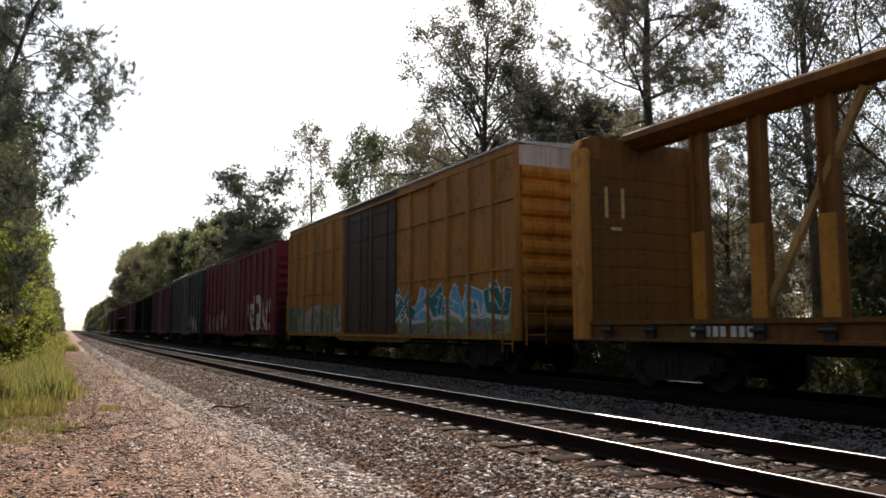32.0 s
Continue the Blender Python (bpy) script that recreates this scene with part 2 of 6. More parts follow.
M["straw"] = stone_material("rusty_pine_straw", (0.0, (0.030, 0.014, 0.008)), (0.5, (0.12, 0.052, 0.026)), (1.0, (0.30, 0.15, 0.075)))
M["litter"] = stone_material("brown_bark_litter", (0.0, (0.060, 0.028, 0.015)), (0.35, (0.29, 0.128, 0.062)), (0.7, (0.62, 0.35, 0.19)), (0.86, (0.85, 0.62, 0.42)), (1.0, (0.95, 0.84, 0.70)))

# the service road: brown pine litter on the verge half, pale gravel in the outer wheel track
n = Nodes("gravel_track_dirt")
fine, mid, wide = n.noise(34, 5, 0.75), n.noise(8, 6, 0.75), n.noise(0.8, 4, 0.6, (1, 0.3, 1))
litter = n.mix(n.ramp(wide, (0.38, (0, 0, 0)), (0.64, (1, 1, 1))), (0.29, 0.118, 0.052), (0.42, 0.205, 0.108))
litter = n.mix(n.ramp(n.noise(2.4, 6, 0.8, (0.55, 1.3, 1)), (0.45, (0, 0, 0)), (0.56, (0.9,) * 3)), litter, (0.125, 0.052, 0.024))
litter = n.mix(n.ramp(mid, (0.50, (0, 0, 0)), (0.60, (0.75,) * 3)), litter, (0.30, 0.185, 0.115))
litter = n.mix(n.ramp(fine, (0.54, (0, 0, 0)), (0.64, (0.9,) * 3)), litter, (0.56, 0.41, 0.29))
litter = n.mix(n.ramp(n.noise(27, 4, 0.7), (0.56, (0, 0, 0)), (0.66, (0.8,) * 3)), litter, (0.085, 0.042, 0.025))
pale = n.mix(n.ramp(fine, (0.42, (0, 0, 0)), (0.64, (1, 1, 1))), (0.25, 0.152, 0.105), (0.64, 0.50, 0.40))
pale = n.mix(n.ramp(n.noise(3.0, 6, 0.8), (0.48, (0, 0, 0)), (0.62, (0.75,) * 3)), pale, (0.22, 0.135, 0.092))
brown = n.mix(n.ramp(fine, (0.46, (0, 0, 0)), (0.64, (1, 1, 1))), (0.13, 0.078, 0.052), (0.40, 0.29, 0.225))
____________
### PROBLEM REQUIREMENTS
Pictures excluded, quote all the data above exactly.

### WORKED ANSWER
32.0 s
Continue the Blender Python (bpy) script that recreates this scene with part 2 of 6. More parts follow.
M["straw"] = stone_material("rusty_pine_straw", (0.0, (0.030, 0.014, 0.008)), (0.5, (0.12, 0.052, 0.026)), (1.0, (0.30, 0.15, 0.075)))
M["litter"] = stone_material("brown_bark_litter", (0.0, (0.060, 0.028, 0.015)), (0.35, (0.29, 0.128, 0.062)), (0.7, (0.62, 0.35, 0.19)), (0.86, (0.85, 0.62, 0.42)), (1.0, (0.95, 0.84, 0.70)))

# the service road: brown pine litter on the verge half, pale gravel in the outer wheel track
n = Nodes("gravel_track_dirt")
fine, mid, wide = n.noise(34, 5, 0.75), n.noise(8, 6, 0.75), n.noise(0.8, 4, 0.6, (1, 0.3, 1))
litter = n.mix(n.ramp(wide, (0.38, (0, 0, 0)), (0.64, (1, 1, 1))), (0.29, 0.118, 0.052), (0.42, 0.205, 0.108))
litter = n.mix(n.ramp(n.noise(2.4, 6, 0.8, (0.55, 1.3, 1)), (0.45, (0, 0, 0)), (0.56, (0.9,) * 3)), litter, (0.125, 0.052, 0.024))
litter = n.mix(n.ramp(mid, (0.50, (0, 0, 0)), (0.60, (0.75,) * 3)), litter, (0.30, 0.185, 0.115))
litter = n.mix(n.ramp(fine, (0.54, (0, 0, 0)), (0.64, (0.9,) * 3)), litter, (0.56, 0.41, 0.29))
litter = n.mix(n.ramp(n.noise(27, 4, 0.7), (0.56, (0, 0, 0)), (0.66, (0.8,) * 3)), litter, (0.085, 0.042, 0.025))
pale = n.mix(n.ramp(fine, (0.42, (0, 0, 0)), (0.64, (1, 1, 1))), (0.25, 0.152, 0.105), (0.64, 0.50, 0.40))
pale = n.mix(n.ramp(n.noise(3.0, 6, 0.8), (0.48, (0, 0, 0)), (0.62, (0.75,) * 3)), pale, (0.22, 0.135, 0.092))
brown = n.mix(n.ramp(fine, (0.46, (0, 0, 0)), (0.64, (1, 1, 1))), (0.13, 0.078, 0.052), (0.40, 0.29, 0.225))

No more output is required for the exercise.